Architect Pierre Cantin originally designed this house at the top of Mont Royal in 1964. Now the residence, which clocks in at nearly 10,000 square feet, has been redesigned by ascendant firm MU Architecture. The result is a richly textured home of wood that animates the layered living spaces.
The centrepiece is a large atrium with a mezzanine. A sloped ceiling hatched with painted beams that appear skeletal supports a modern chandelier resembling the sketch of a Gothic space station. Two staircases with glass railings cascade to meet at the corner, framing the volume, which is lined with intricate walnut panelling, a material that continues throughout.
On the mezzanine itself, a lounge area with a fireplace includes a triangular wall of stacked windows providing views of Montreal. A hidden TV keeps the home minimal yet full of amenities, a nod to the technological sophistication of the original construction, which was an early example of a state-of-the-art heating in Montreal. This level also has a large playroom and three bedrooms for the children of the young family who commissioned the renovation. On the middle landing of the stairs, a large panel hides the door to the master apartment, which includes a bedroom, a walk-in closet, and a fully glazed master bathroom overlooking the courtyard.

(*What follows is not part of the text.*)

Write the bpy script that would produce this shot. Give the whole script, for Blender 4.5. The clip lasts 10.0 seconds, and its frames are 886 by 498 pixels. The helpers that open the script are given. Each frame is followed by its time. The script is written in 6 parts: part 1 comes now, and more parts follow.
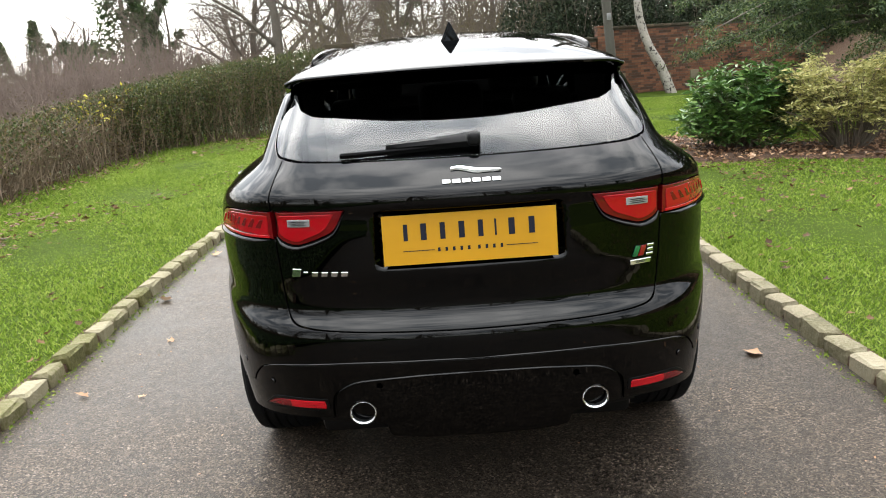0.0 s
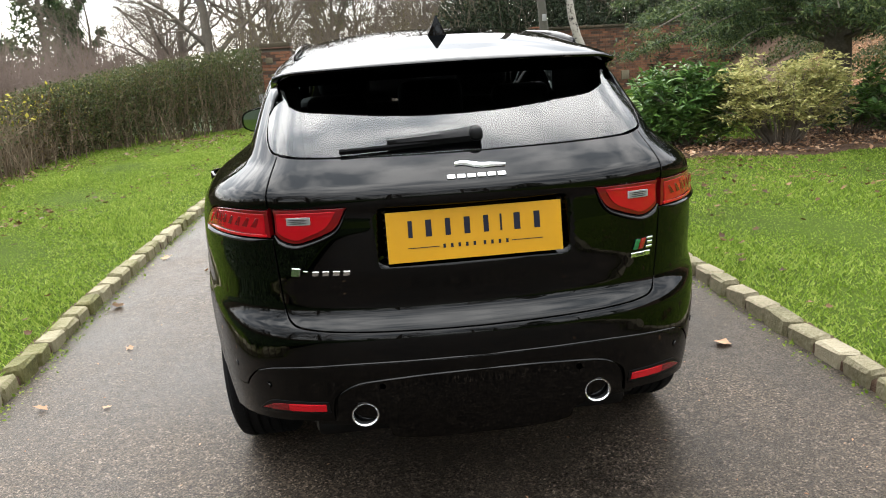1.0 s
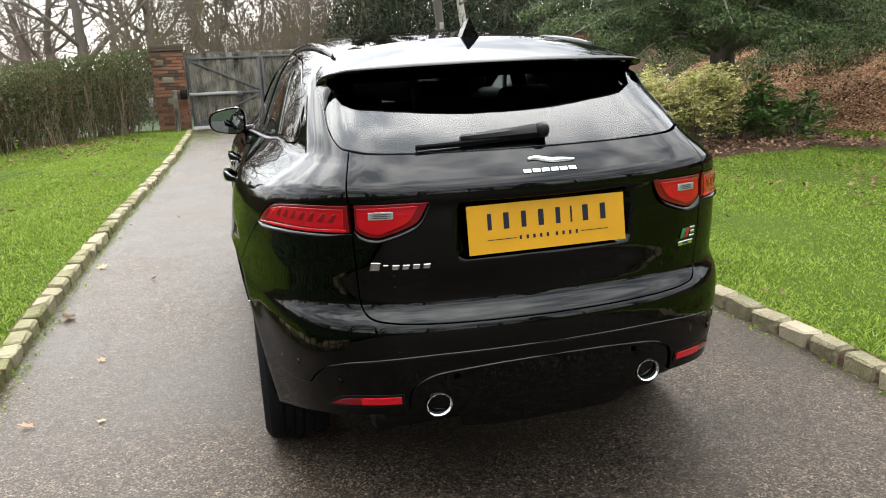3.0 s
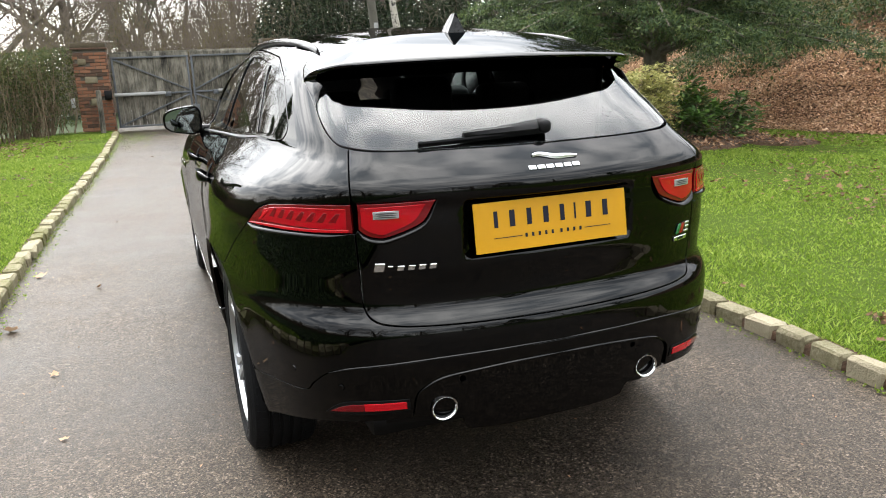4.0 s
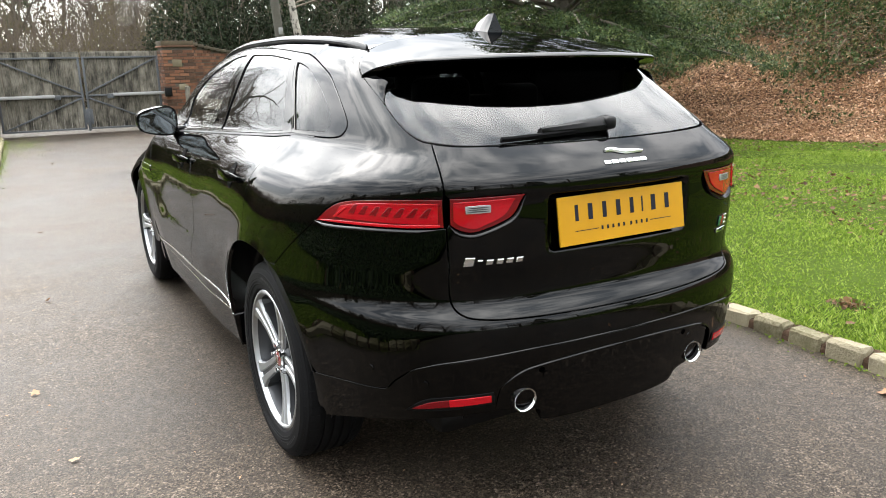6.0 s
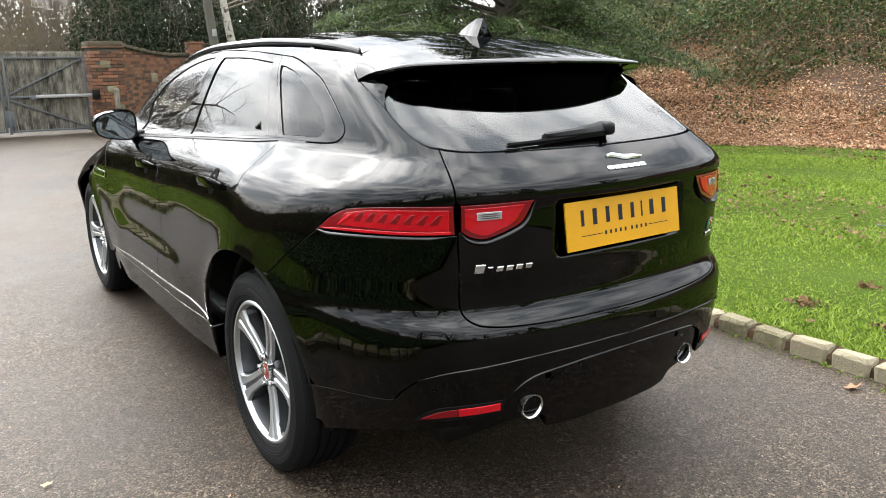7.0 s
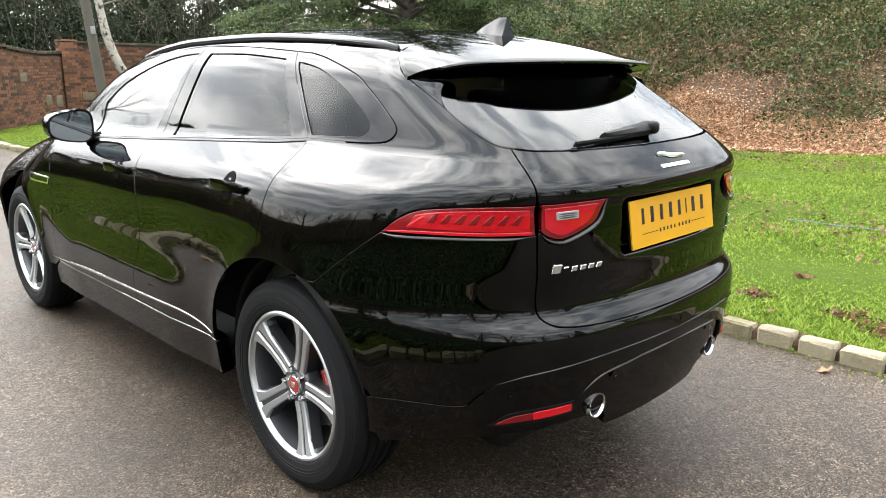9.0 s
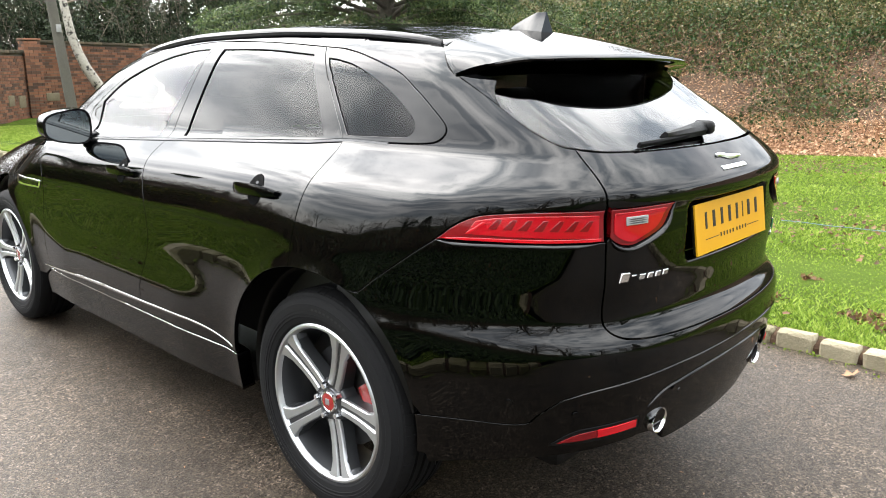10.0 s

The design was carried out under the guidance of the City of Montreal heritage council so the spirit of the original midcentury modern home would not be lost. Primarily, the redesign opened up the spaces and lightened the 26 rooms.
The mezzanine leads down to a bar area next to the living room, which, along with the kitchen, is lined with windows and looks out onto a landscaped courtyard with a swimming pool. The kitchen and living room are separated by a tasteful modular partition, and simple white walls replace the walnut of the bar area and mezzanine. A small dinette leads to a private balcony overlooking the street.
The complicated simplicity of the interior means endless fascination and privacy along with the openness of the atrium mezzanine, the linear kitchen, and the glazing that allows views of the city and ample outdoor spaces. From the centre, the home seems to branch out: the varying flows of wood panelling create rich juxtapositions with each other and with the white walls and ceilings. The contrasts make the moments of relaxation and peace even more pronounced.